The alternate biography
I’ve never felt like a part of the ballet world. I love ballet. I love watching ballet, I love working with ballet dancers, but I’ve never felt welcomed into the ballet world. I never danced for Disney, so I never felt like a part of the Orange County dance scene (but I did dance for Ballet Pacifica). I never enjoyed taking classes in Santa Monica (parking was never fun), so no one in that scene knew who I was. I came up too late to take with Stanley and the other big LA spots…(did I mention how I need good parking?).
So, I’ve had feelings of otherness in my work life and personal life for a long time. The ballet world can do that to you, even if it doesn’t mean to. I’m not a statuesque man, so just getting an audition for some companies was a challenge.
There were things along the way that exacerbated feelings of otherness. When I started, I was the only boy in my class. Among the students at my school, there was lots of encouragement. Among the girls in my class (many of whom I was much older than), I was an interloper, and they made it known from time to time.
As I started my career as a choreographer, those feelings of otherness continued. I was told I wasn’t contemporary enough. I wasn’t this enough, that enough. KWDP seems to exist in the same void I did as a dancer. Not Orange County enough, not LA enough.
All this, on top of being observed through the lens of the otherness of my ethnicity and presenting as white but never feeling white. Not having the language or the cultural reference points of many who consider themselves authentically Mexican, Mexican-American, or, heavens to Betsy, Chicano. Wanting to be Chicano, but never being Chicano enough.

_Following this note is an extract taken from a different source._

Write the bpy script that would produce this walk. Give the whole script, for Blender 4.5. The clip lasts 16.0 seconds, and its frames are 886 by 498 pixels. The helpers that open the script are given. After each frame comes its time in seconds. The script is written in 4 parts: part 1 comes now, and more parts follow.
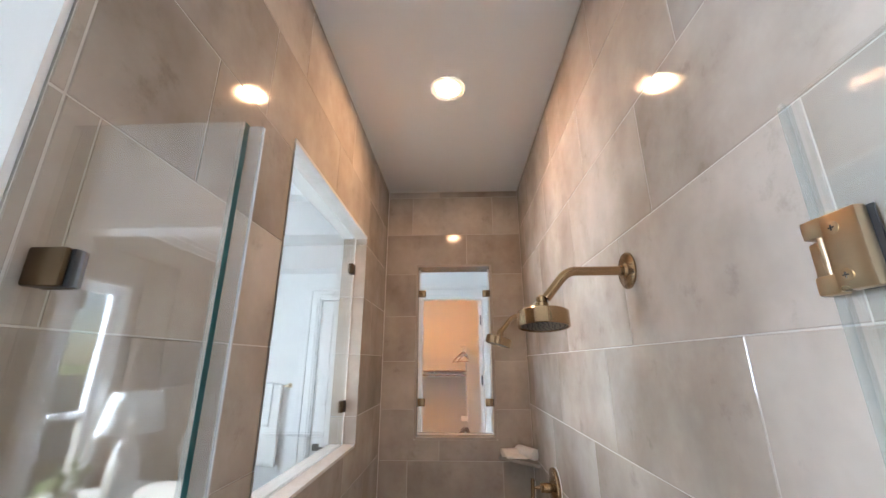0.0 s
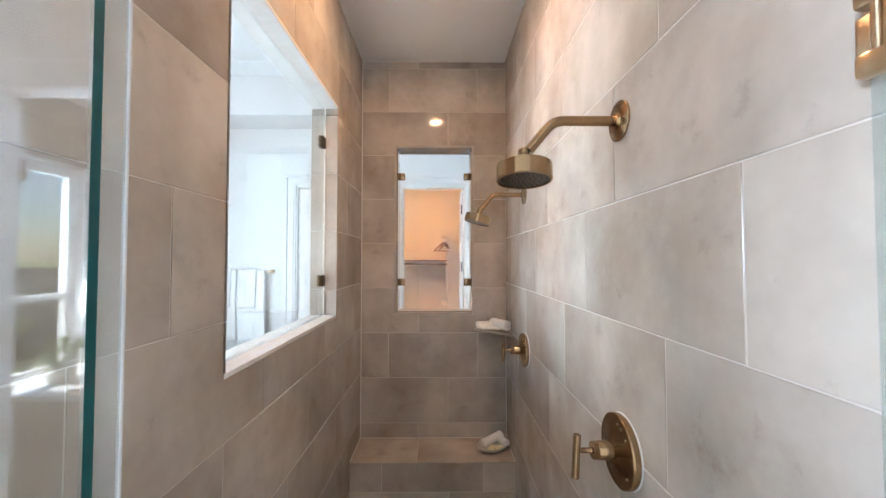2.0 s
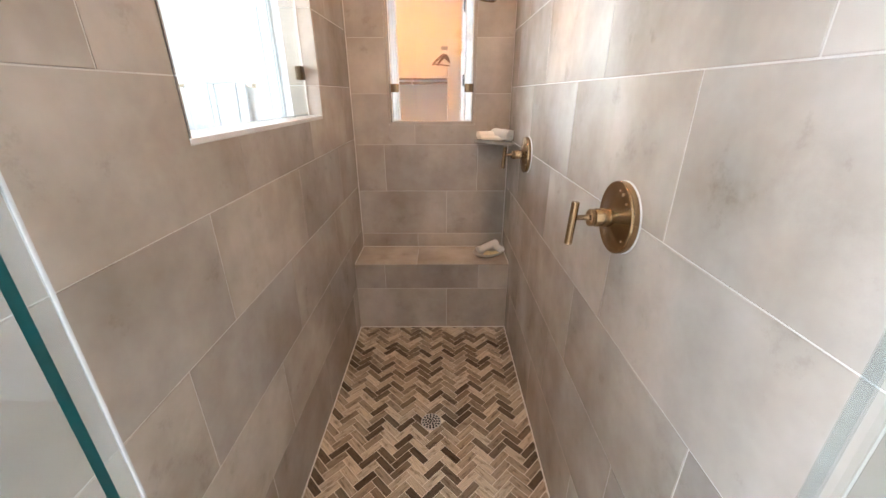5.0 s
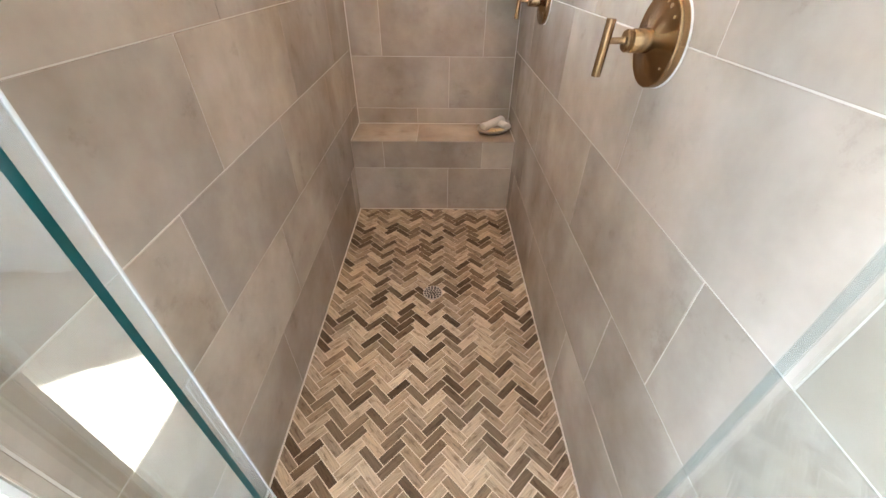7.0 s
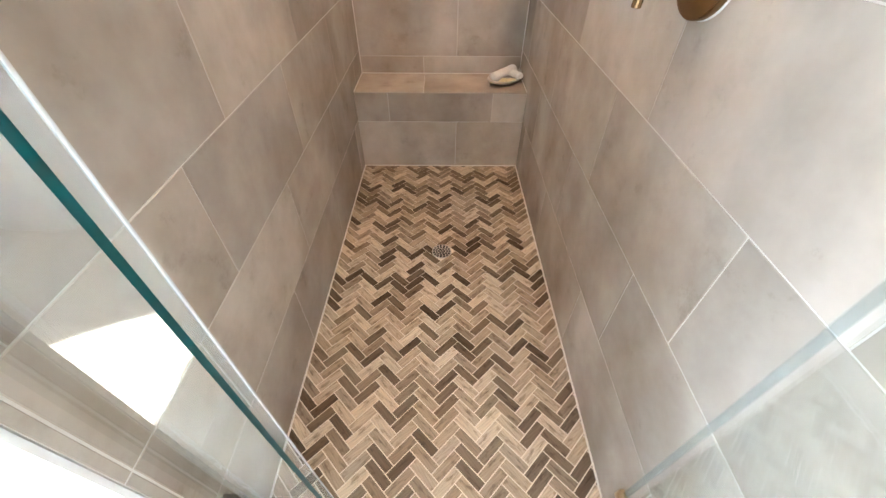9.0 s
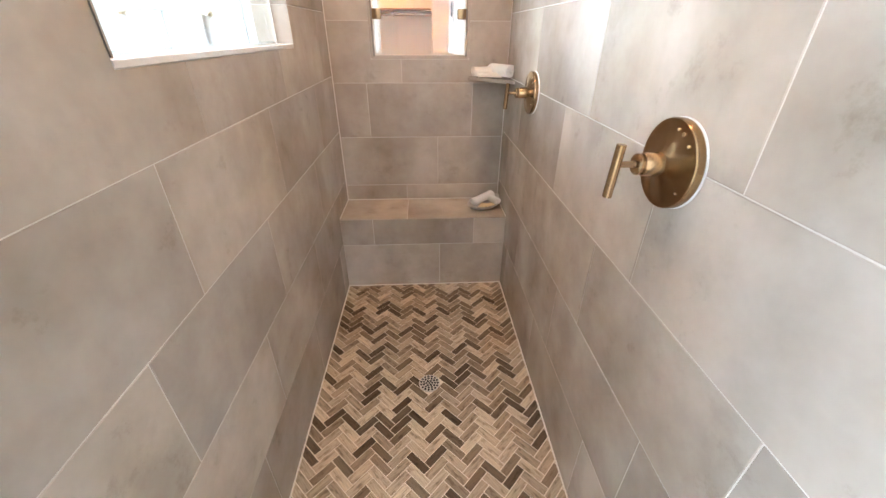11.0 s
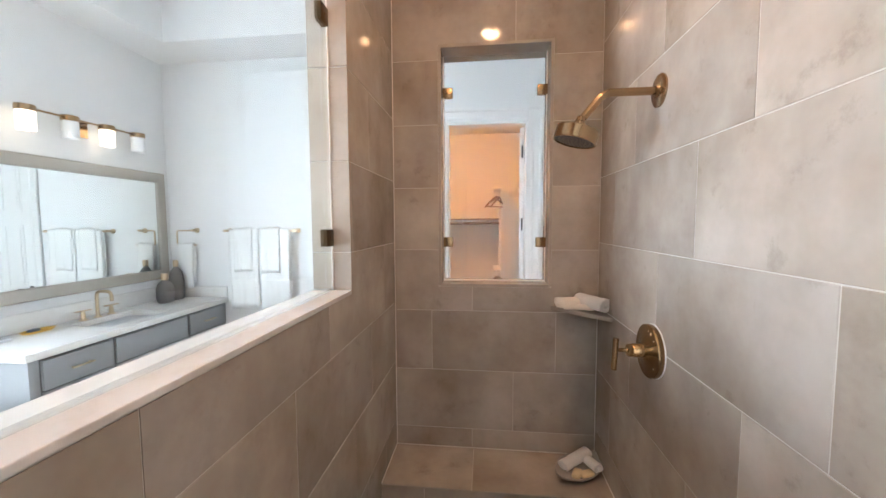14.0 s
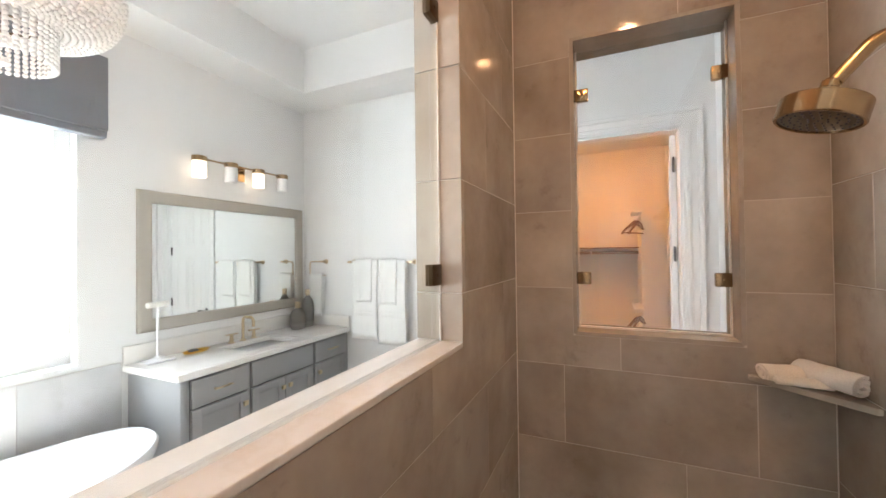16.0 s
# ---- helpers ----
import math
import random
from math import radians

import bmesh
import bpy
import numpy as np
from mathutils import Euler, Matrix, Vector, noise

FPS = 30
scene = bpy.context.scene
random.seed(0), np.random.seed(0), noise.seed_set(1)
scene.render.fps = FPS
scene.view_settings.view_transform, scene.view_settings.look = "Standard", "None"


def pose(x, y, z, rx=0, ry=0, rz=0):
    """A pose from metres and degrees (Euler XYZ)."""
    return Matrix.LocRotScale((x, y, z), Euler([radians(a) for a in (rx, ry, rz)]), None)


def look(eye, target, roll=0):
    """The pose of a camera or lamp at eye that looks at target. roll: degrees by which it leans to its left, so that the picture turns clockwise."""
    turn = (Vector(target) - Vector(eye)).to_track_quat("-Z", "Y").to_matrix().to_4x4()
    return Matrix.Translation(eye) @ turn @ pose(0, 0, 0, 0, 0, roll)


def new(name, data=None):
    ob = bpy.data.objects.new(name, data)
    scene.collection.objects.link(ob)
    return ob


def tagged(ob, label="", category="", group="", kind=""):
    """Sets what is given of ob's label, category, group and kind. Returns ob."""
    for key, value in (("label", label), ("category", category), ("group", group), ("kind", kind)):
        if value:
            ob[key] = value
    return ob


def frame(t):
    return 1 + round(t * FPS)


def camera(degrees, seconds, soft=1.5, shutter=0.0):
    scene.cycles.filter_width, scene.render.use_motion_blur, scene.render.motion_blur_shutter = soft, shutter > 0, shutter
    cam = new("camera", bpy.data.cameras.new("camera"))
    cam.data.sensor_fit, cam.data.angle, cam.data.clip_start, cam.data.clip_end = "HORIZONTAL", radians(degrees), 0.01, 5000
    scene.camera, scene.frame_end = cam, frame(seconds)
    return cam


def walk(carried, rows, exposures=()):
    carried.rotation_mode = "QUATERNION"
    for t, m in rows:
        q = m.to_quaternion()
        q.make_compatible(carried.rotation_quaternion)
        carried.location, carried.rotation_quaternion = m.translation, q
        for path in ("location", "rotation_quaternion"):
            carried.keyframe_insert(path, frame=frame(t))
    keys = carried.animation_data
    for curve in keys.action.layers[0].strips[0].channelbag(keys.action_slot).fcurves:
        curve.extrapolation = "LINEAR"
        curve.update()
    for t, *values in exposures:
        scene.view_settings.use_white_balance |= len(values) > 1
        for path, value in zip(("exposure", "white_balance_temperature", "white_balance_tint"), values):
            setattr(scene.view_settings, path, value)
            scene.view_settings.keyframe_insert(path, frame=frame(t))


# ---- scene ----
cam = camera(99.5, 16.0)
PATH = [
    (0, (-0.013, 0.208, 1.779), (-0.085, 2.121, 2.357), -0.1),
    (0.5, (0.005, 0.219, 1.752), (-0.05, 2.163, 2.219), -0.1),
    (1, (0.008, 0.23, 1.727), (-0.011, 2.199, 2.078), -0.1),
    (1.5, (0.011, 0.26, 1.699), (0.01, 2.25, 1.894), -0.1),
    (2, (0.008, 0.306, 1.673), (0.022, 2.305, 1.731), -0.0),
    (2.5, (0.012, 0.335, 1.645), (0.027, 2.334, 1.592), -0.1),
    (3, (0.015, 0.356, 1.608), (0.026, 2.346, 1.406), -0.1),
    (3.5, (0.019, 0.363, 1.579), (0.021, 2.333, 1.232), -0.1),
    (4, (0.025, 0.369, 1.543), (0.026, 2.307, 1.047), -0.1),
    (4.5, (0.027, 0.375, 1.513), (0.029, 2.271, 0.877), -0.1),
    (5, (0.031, 0.384, 1.481), (0.034, 2.232, 0.717), -0.1),
    (5.2, (0.026, 0.385, 1.467), (0.039, 2.209, 0.648), -0.1),
    (7.3, (0.008, 0.388, 1.329), (0.02, 1.929, 0.055), 0.6),
    (7.5, (0.003, 0.392, 1.328), (0.013, 1.906, 0.022), 0.1),
    (8, (-0.005, 0.393, 1.309), (-0.007, 1.857, -0.053), 0.2),
    (8.2, (-0.009, 0.394, 1.299), (-0.012, 1.834, -0.09), 0.3),
    (10.3, (-0.031, 0.481, 1.352), (0.001, 2.032, 0.089), 0.3),
    (10.5, (-0.029, 0.495, 1.373), (0.013, 2.094, 0.173), 0.3),
    (11, (-0.028, 0.544, 1.429), (0.063, 2.274, 0.429), 0.2),
    (11.5, (-0.027, 0.589, 1.49), (0.077, 2.435, 0.726), 0.2),
    (12, (-0.026, 0.697, 1.536), (0.021, 2.633, 1.035), 0.1),
    (12.5, (-0.011, 0.827, 1.57), (0.048, 2.802, 1.261), -0.1),
    (13, (-0.017, 0.899, 1.577), (-0.009, 2.886, 1.348), -0.1),
    (13.5, (-0.056, 0.964, 1.598), (-0.199, 2.946, 1.372), -0.2),
    (14, (-0.083, 1.033, 1.614), (-0.302, 3.016, 1.476), -0.3),
    (14.5, (-0.089, 1.092, 1.628), (-0.259, 3.083, 1.563), -0.2),
    (15, (-0.086, 1.19, 1.621), (-0.379, 3.169, 1.629), -0.3),
    (15.5, (-0.116, 1.255, 1.615), (-0.711, 3.165, 1.628), -0.5),
    (16, (-0.173, 1.326, 1.623), (-0.985, 3.153, 1.647), -0.7),
]
EXPOSURES = [(0, 3.0, 6000, 8), (1.5, 3.27, 5850, 6), (3.5, 3.52, 5900, 7), (5, 3.87, 6150, 8), (7.5, 4.25, 6200, 5), (8.2, 4.3, 6200, 5), (10.3, 4.35, 6050, 6), (11, 4.27, 6000, 6), (12, 3.75, 5950, 6), (12.5, 3.5, 6000, 7), (13.5, 3.28, 6150, 9), (14.5, 3.25, 6350, 10), (16, 3.12, 6950, 12)]
walk(cam, [(t, look(eye, target, roll)) for t, eye, target, roll in PATH], EXPOSURES)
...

I teach a lot of students of color these days. Most didn’t have the privilege of having the money for classes at a private studio or families that supported their artistic inclinations. Most of the time, I’m pretty happy showing them a face that isn’t an explicitly old white lady. I often get the question (especially when I slip in a Spanish phrase or two), “What are you?” What I am is my identity; I’m no longer letting others define what I am and whether I’m enough of anything for them.
Pocho, Chicano, surf bum who can’t surf. I am those things. I am also a ballet artist who is deeply invested in helping people understand the science and art of ballet. I do my best to make all feel welcome, and my most significant achievement as an instructor is not the students that I see in professional companies (although that is pretty badass); my favorite achievement as a teacher is the following quote, “Thank you for helping me not hate ballet.” This is on top of my work as a choreographer, coach, ballet master, and more.